Forget the filling station ... put one in your garage. (if you have one)

wintermane

The reason to not do that is of course a silling dstation gets its power alot cheaper then you.

solarnano

The infrastructure for hydrogen is already in place. It is called the electric company. If you have your own hyrdogen plant in your home, it will run your home, your car, your gas stove and allow you to sell excess power back to the electric company. You need to make a long cross country in your car, fill-er up at an electric station. There are millions of them already. A 5 minute battery charge is reality today. No need to store hydrogen, just manufacture to meet demand. Keep it simple.

Rafael Seidl

Gents -

the electrode above produces 7 times as much hydrogen per unit of macroscopic surface area. That means the hydrolysis units are smaller. The extra manufacturing effort involved suggests they may not be cheaper.

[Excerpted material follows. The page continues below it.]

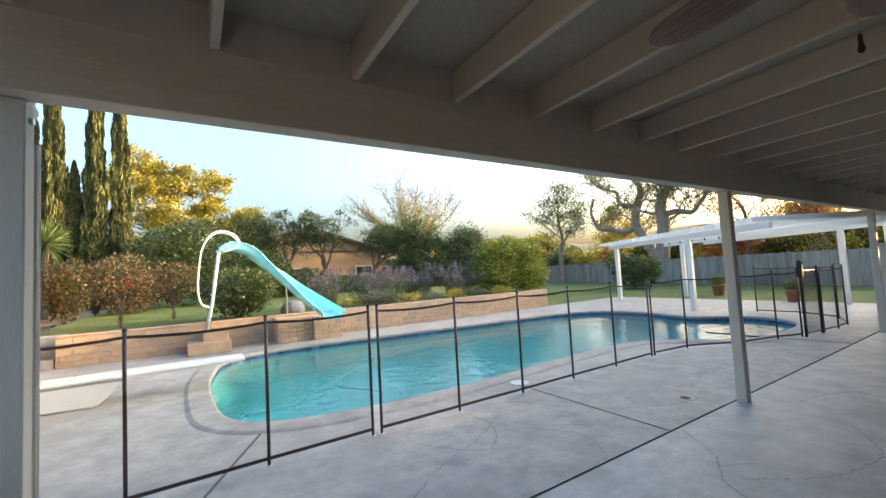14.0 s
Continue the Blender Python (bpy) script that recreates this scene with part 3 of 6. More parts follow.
# main roof of the house behind the wall; out of view, ridge set for its shadow
prof = [(-0.5, 3.16), (-4.6, 4.66), (-9.0, 3.0), (-9.0, 2.85), (-4.6, 4.5), (-0.5, 3.01)]
structure("roof", Shape().prism(prof, "y", -14.0, 11.6), SHINGLE, "unseen brown shingled gable roof of the house, ridge set for its shadow", "roof")
# added wing, never in view: blocks the sun from back fence and neighbouring roof
structure("roof_wing", Shape().prism([(-19.4, 2.85), (-9.0, 2.85), (-9.0, 3.05), (-11.0, 5.2), (-17.0, 5.2), (-19.4, 3.05)], "y", -14, 10.4), SHINGLE, "unseen wing roof added to shade the back fence and neighbouring eaves", "roof")
structure("wall_wing", Shape().box(-18.6, -14, 0, -9.1, 10.2, 2.85), WALLPAINT, "plain outer wall under the added unseen wing roof", "wall")
structure("wall_gable", Shape().prism([(-0.8, 0), (-0.8, 2.85), (-4.6, 4.38), (-8.6, 2.85), (-8.6, 0)], "y", 10.9, 11.05), WALLPAINT, "white gable wall of the house", "wall")
structure("wall_back", Shape().box(-8.6, -14, 0, -8.4, 10.9, 2.9).box(-8.4, -14, 0, -0.8, -13.8, 2.9), WALLPAINT, "plain outer wall of the house", "wall")

# rooms behind the glass
structure("floor_room", Shape().box(-5.2, -0.6, -0.02, -0.62, 10.9, 0.02), ROOMFLOOR, "dark wooden floor inside the house", "floor")
structure("wall_room", Shape().box(-5.3, -0.6, 0, -5.2, 10.9, 2.5).box(-5.2, -0.7, 0, -0.8, -0.6, 2.5).box(-5.2, 5.9, 0, -0.8, 6.0, 2.5), ROOMWALL, "warm painted walls of the rooms inside", "wall")
structure("ceiling_room", Shape().box(-5.2, -0.6, 2.5, -0.8, 10.9, 2.6), ROOMWALL, "plain ceiling of the rooms inside", "ceiling")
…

The energy required to produce a kg of hydrogen depends on the efficiency of the process and the cost of electricity. High temperature electrolysis with efficiencies of 90%+ has been around for quite a while.

In other words, in terms of the stated objective of a hydrogen economy, this is a rather small step on a journey that is still very long indeed. More to the point, with batteries improving at a rapid clip, it is perfectly legitimate to ask if it is a journey worth continuing.